Greetings, gods and goddesses. At last spring is here. My guest today is the sensational Ashley York. Ashley writes historical romance full of passion and intrigue set in 11th and 12th century Ireland, Scotland, and England where life was wild and survival was never guaranteed. Whether it’s in the mysterious ring forts of Ireland, the Scottish Highlands, or the battle fields of Hastings, her characters fight hard and play hard. Good or evil, primary or secondary, they’ll yank at your emotions and make it hard to put her books down. Today she shares with us an excerpt from her Medieval Romance, Eyes of the Seer.
It was usually Joan who saw to such things for Marcán. He was shown this deference as a sign of his value to the clan. An unmarried warrior was usually seen to by the king’s wife, but until now Diarmuid had had no wife, and the late king’s wife, Beibhinn, chose to ignore him.
The thought of Astrid helping him in his bath stiffened his prick in an instant. Followed by the realization that it would not be a good idea to allow her to touch him. The simple act of assisting in his bath could be his undoing; he wanted her that much.
The mere thought of the scent of her hair, the feel of her hands, her bosom innocently pressing against him was enough to banish his exhaustion. He was painfully hard with need for her. Standing, he turned away from the opening door. He needed to get out of this, or she would finally learn just how besotted he was with her. And she would not be happy.
BLURB: In ancient Ireland, men and women take to the legends for answers. Different-colored eyes are the mark of a Seer, it is said, and those who can see the future are in league with the devil. They cannot be suffered to live.
He wishes to prove himself…
Marcán of Clonascara bears the bloodline of Brian Boru, the legendary high king, and his prowess as a warrior has earned him great respect.
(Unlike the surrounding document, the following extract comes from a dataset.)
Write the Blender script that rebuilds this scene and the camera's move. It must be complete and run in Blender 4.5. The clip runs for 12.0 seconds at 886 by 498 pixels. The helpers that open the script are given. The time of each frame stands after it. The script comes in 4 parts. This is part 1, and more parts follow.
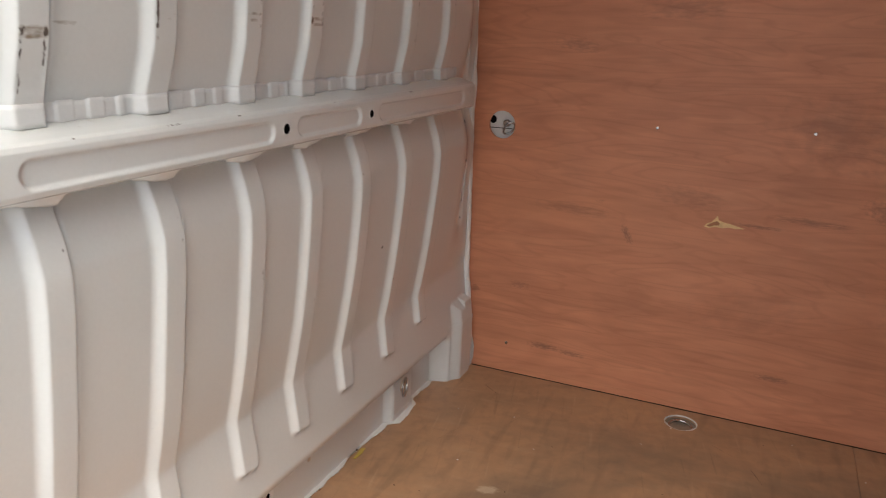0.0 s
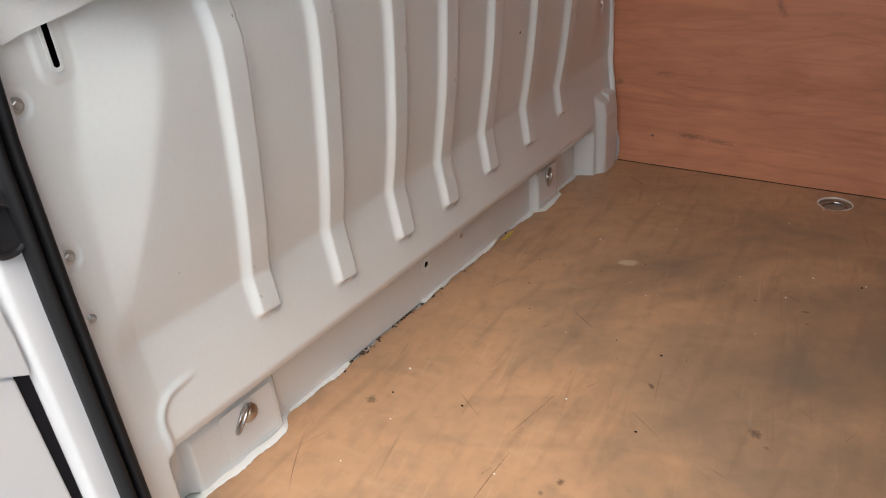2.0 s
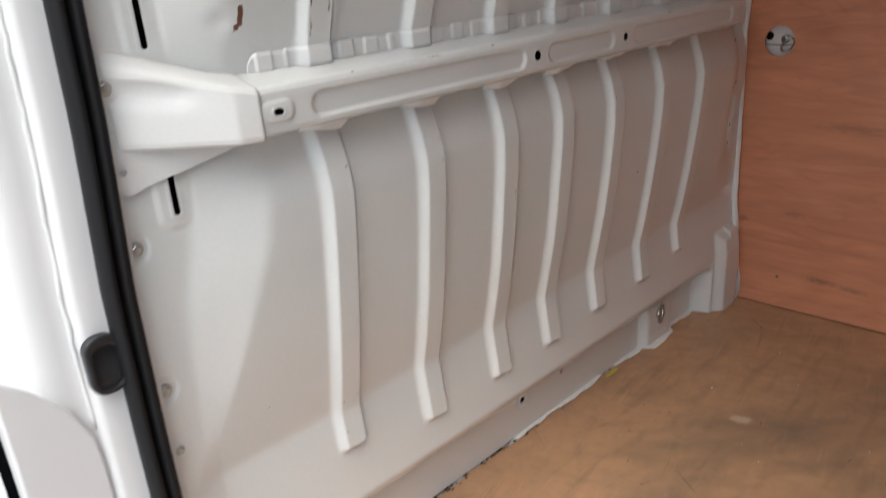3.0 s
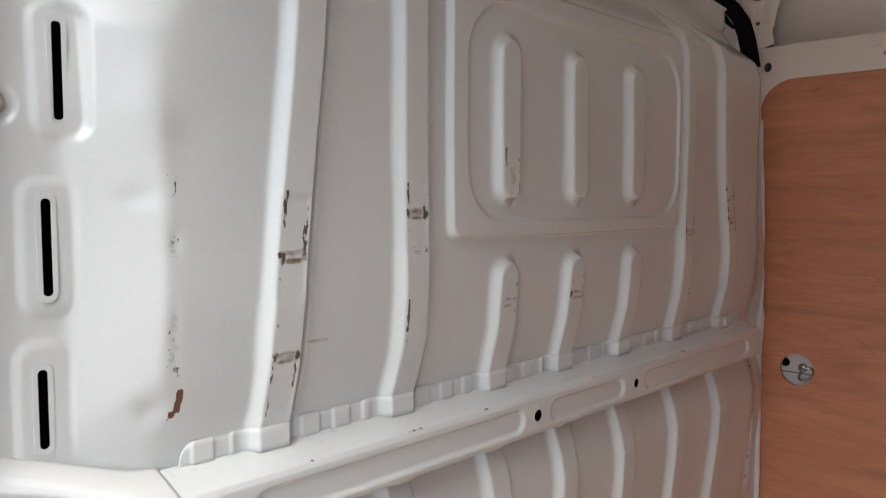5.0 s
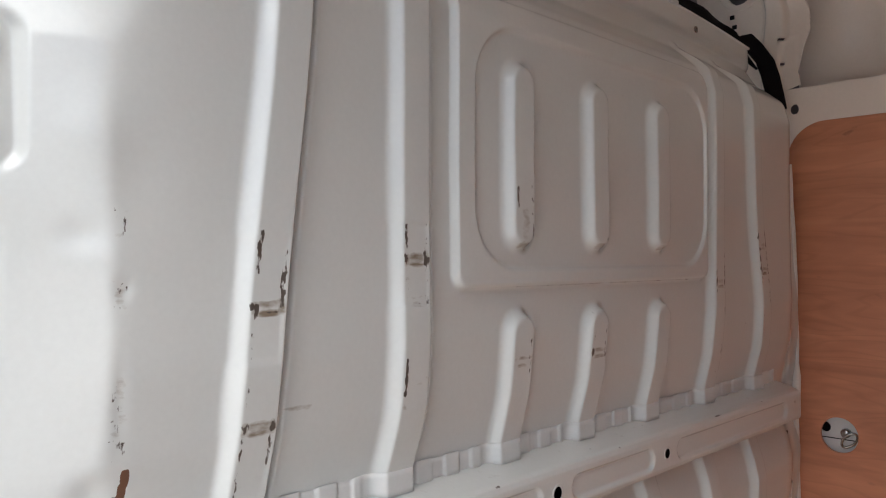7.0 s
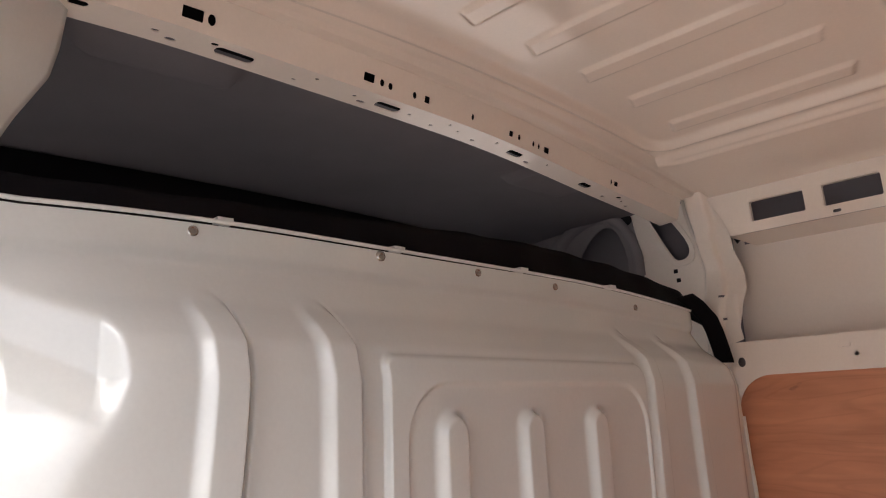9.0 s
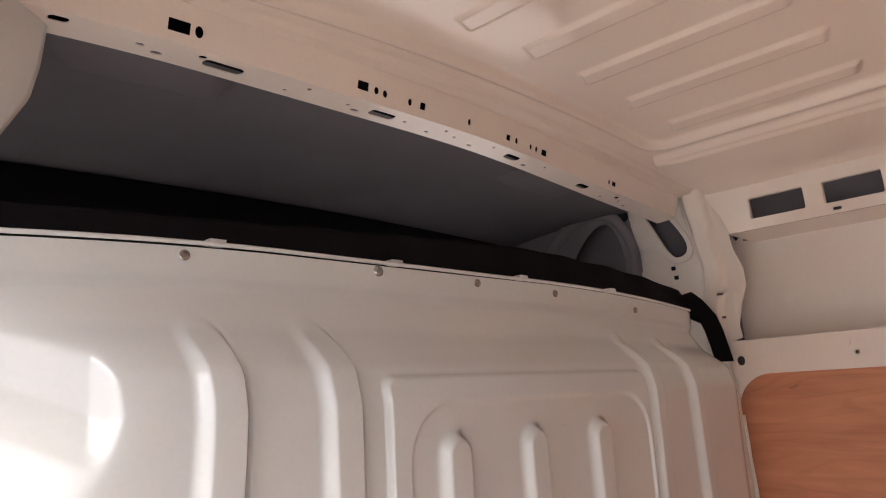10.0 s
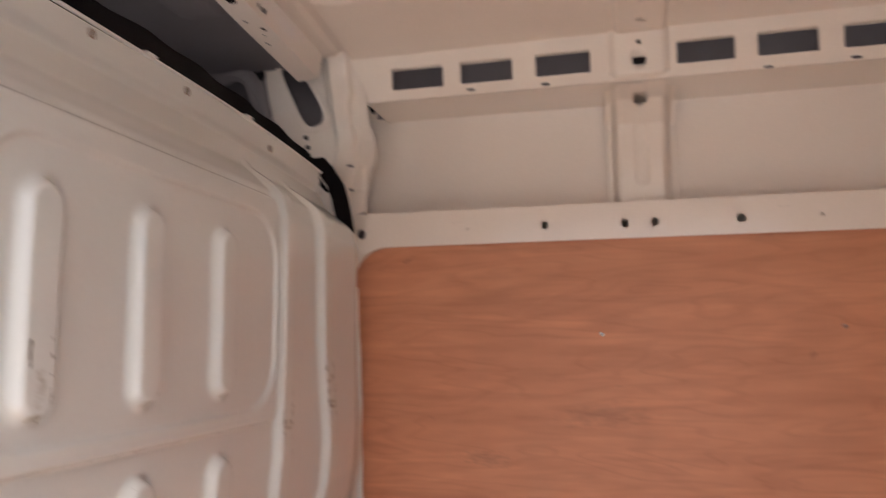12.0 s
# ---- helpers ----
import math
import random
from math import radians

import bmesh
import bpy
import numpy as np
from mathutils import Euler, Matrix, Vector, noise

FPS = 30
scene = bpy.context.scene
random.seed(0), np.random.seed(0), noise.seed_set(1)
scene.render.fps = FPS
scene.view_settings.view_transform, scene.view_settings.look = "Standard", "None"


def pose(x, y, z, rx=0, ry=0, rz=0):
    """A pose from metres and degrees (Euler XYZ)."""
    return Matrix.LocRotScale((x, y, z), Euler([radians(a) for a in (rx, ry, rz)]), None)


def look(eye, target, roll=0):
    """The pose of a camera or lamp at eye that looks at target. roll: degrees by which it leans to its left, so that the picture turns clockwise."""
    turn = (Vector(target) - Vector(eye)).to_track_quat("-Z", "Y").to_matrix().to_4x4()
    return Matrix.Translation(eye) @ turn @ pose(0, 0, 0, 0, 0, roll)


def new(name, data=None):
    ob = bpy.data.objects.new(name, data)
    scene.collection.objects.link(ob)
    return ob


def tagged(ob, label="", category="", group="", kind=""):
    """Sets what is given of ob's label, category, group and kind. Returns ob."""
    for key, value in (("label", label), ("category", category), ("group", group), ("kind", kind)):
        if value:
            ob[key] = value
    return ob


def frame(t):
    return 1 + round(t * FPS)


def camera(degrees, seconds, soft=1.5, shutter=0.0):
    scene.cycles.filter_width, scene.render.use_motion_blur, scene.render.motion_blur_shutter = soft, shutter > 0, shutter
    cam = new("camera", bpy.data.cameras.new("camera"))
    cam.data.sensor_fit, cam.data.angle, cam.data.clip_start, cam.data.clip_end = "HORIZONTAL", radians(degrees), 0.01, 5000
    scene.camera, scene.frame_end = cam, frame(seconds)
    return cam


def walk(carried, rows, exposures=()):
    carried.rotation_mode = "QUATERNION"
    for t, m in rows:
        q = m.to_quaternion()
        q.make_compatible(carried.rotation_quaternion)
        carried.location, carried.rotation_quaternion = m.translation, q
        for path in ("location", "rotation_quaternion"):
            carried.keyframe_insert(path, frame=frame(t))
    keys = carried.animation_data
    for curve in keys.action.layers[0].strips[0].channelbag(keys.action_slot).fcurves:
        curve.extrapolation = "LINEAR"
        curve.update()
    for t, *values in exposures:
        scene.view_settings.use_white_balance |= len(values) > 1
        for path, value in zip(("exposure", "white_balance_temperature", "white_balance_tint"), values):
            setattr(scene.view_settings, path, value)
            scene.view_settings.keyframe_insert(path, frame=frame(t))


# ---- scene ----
cam = camera(61.5, 12.0, 1.1, 0.25)
EXPOSURES = [(0.0, 1.43, 6450, 5), (0.5, 1.73, 6400, 5), (1.0, 1.65, 6400, 5), (1.5, 1.45, 6300, 4), (2.0, 1.23, 6150, 4), (2.5, 1.25, 6100, 3), (3.0, 1.17, 6130, 4), (3.5, 1.11, 6130, 4), (5.5, 1.35, 6080, 4), (6.5, 1.31, 6080, 4), (8.5, 1.35, 6460, 10), (9.0, 1.75, 6610, 10), (9.5, 1.84, 6660, 11), (10.0, 1.94, 6660, 11), (11.5, 1.97, 6760, 10), (12.0, 2.04, 6710, 10)]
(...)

But he was born with different-colored eyes, and there are some who would have him suffer a Seer’s fate. His fiercest adversary is Beibhinn, mother to Diarmuid, his close friend and king, and Astrid, the woman who holds his heart. If Astrid ever showed him any interest, he would fight Beibhinn and any army to wed her.
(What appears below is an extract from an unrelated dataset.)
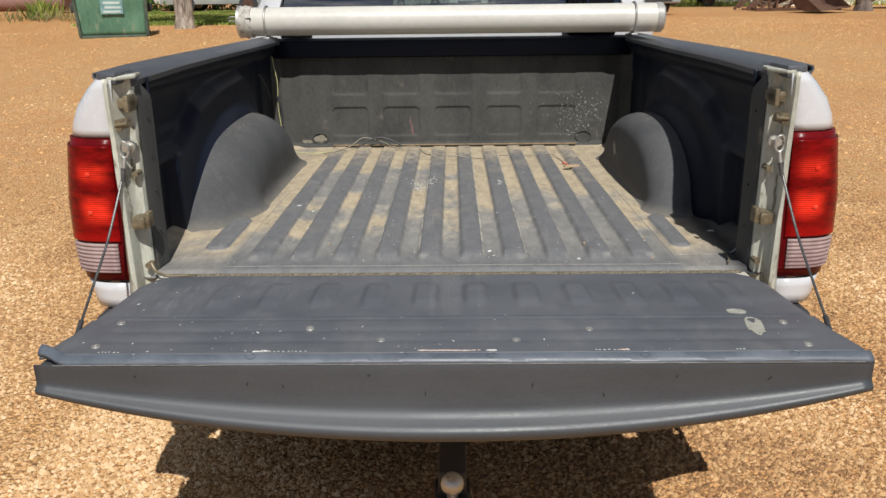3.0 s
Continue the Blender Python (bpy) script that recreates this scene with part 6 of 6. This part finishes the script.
blades("grass", "bright green grass strip under the trees", 30000, lambda r: (r.uniform(-12.6, -6.5), r.uniform(23.8, 40), 1.0) if r.random() < 0.75 else (r.uniform(-26, -12.6), r.uniform(29.5, 33), 1.0), 0.08, 3, width=0.045)
blades("grass", "green grass at the far edge of the yard", 14000, lambda r: (r.uniform(8, 32), r.uniform(38.5, 48), 1.0), 0.25, 4)
blades("weeds", "tall dry weeds beside the tank", 320, lambda r: (r.gauss(-14.1, 0.9), r.gauss(25.6, 0.4), 1.0), 0.30, 5, DRY, 0.012)
blades("weeds", "clump of green weeds by the tank", 150, lambda r: (r.gauss(-14.6, 0.22), r.gauss(26.0, 0.3), 1.0), 0.5, 6, LEAF_Y, 0.035)


def thicket(name, label, count, xs, yc, tall, seed, mat):
    """Low uneven undergrowth of many small leaves."""
    def spot(q):
        x = q.uniform(*xs)
        y = yc + q.gauss(0, 0.9)
        top = tall * (0.55 + 0.6 * noise.noise((x * 0.35, seed, 0)) + 0.25 * noise.noise((x * 1.3, seed, 3)))
        return (x, y, ground_z(x, y) + max(top, 0.25) * q.random() ** 0.8)

    vs, fs = leaves(count, spot, 0.1, seed)
    me = bpy.data.meshes.new(name)
    me.from_pydata(vs, [], fs)
    me.materials.append(mat)
    tagged(new(name, me), label, "undergrowth", kind="stuff")


thicket("undergrowth", "green leafy undergrowth along the wood", 30000, (-36, -13), 31.5, 2.4, 8, LEAF_D)
thicket("undergrowth", "green undergrowth behind the motorhome", 30000, (-22, 6), 47.0, 5.5, 9, LEAF_D)
thicket("undergrowth", "green undergrowth behind the containers", 24000, (6, 44), 51.0, 4.2, 10, LEAF)

# loose stones on the yard round the truck, in one sheet
r3 = random.Random(12)
vs, fs = [], []
PEB = [(1, 0, 0), (0.4, 0.85, 0), (-0.55, 0.8, 0), (-1, -0.1, 0), (-0.35, -0.9, 0), (0.6, -0.75, 0), (0.35, 0.2, 0.75), (-0.4, -0.05, 0.7)]
PF = [(0, 1, 6), (1, 2, 6), (2, 7, 6), (2, 3, 7), (3, 4, 7), (4, 6, 7), (4, 5, 6), (5, 0, 6)]
for _ in range(150000):
    q = r3.random()
    if q < 0.28:
        x, y = r3.uniform(-1.5, 1.5), r3.uniform(0.05, 2.2)
    elif q < 0.85:
        x, y = r3.choice((-1, 1)) * r3.uniform(0.9, 3.4), r3.uniform(0.1, 4.5)
    else:
        x, y = r3.choice((-1, 1)) * r3.uniform(1.2, 6.5), r3.uniform(3.5, 9.5)
    s = 0.0036 + 0.0095 * r3.random() ** 2.4
    m = Euler((r3.uniform(-0.3, 0.3), r3.uniform(-0.3, 0.3), r3.uniform(0, 6.28))).to_matrix()
    k = len(vs)
    zz = ground_z(x, y) - 0.05 * s
    st = r3.uniform(0.8, 1.6)
    for p in PEB:
        w = m @ Vector((p[0] * s * st, p[1] * s, p[2] * s * 1.15))
        vs.append((x + w.x, y + w.y, zz + w.z))
    fs += [(k + a, k + b, k + c) for a, b, c in PF]
me = bpy.data.meshes.new("gravel")
me.from_pydata(vs, [], fs)
me.materials.append(STONES)
tagged(new("gravel", me), "loose pale tan gravel stones", "gravel", kind="stuff")
vs, fs = [], []
for _ in range(32000):
    x, y = r3.uniform(-13, 13), 3.5 + 22 * r3.random()
    if abs(x) < 1.1 and y < 5.8:
        continue
    s = 0.008 + 0.016 * r3.random() ** 2.2
    m = Euler((r3.uniform(-0.3, 0.3), r3.uniform(-0.3, 0.3), r3.uniform(0, 6.28))).to_matrix()
    k = len(vs)
    zz = ground_z(x, y) - 0.2 * s
    for p in PEB:
        w = m @ Vector((p[0] * s * 1.2, p[1] * s, p[2] * s * 1.15))
        vs.append((x + w.x, y + w.y, zz + w.z))
    fs += [(k + a, k + b, k + c) for a, b, c in PF]
me = bpy.data.meshes.new("gravel")
me.from_pydata(vs, [], fs)
me.materials.append(STONES_FAR)
tagged(new("gravel", me), "scattered sandy stones farther across the yard", "gravel", kind="stuff")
She is desperate to escape…
Astrid is sick of her mother’s belittling, but her brother is in no hurry to see her married, so she decides to see to her own match-making. The man she approaches quickly reveals his lack of honor, but her overbearing mother pushes her to wed him anyway. When Astrid discovers Marcán’s love for her, she realizes that what she wants has been in front of her all along. True happiness awaits them, but only if they can put a stop to her mother’s plans.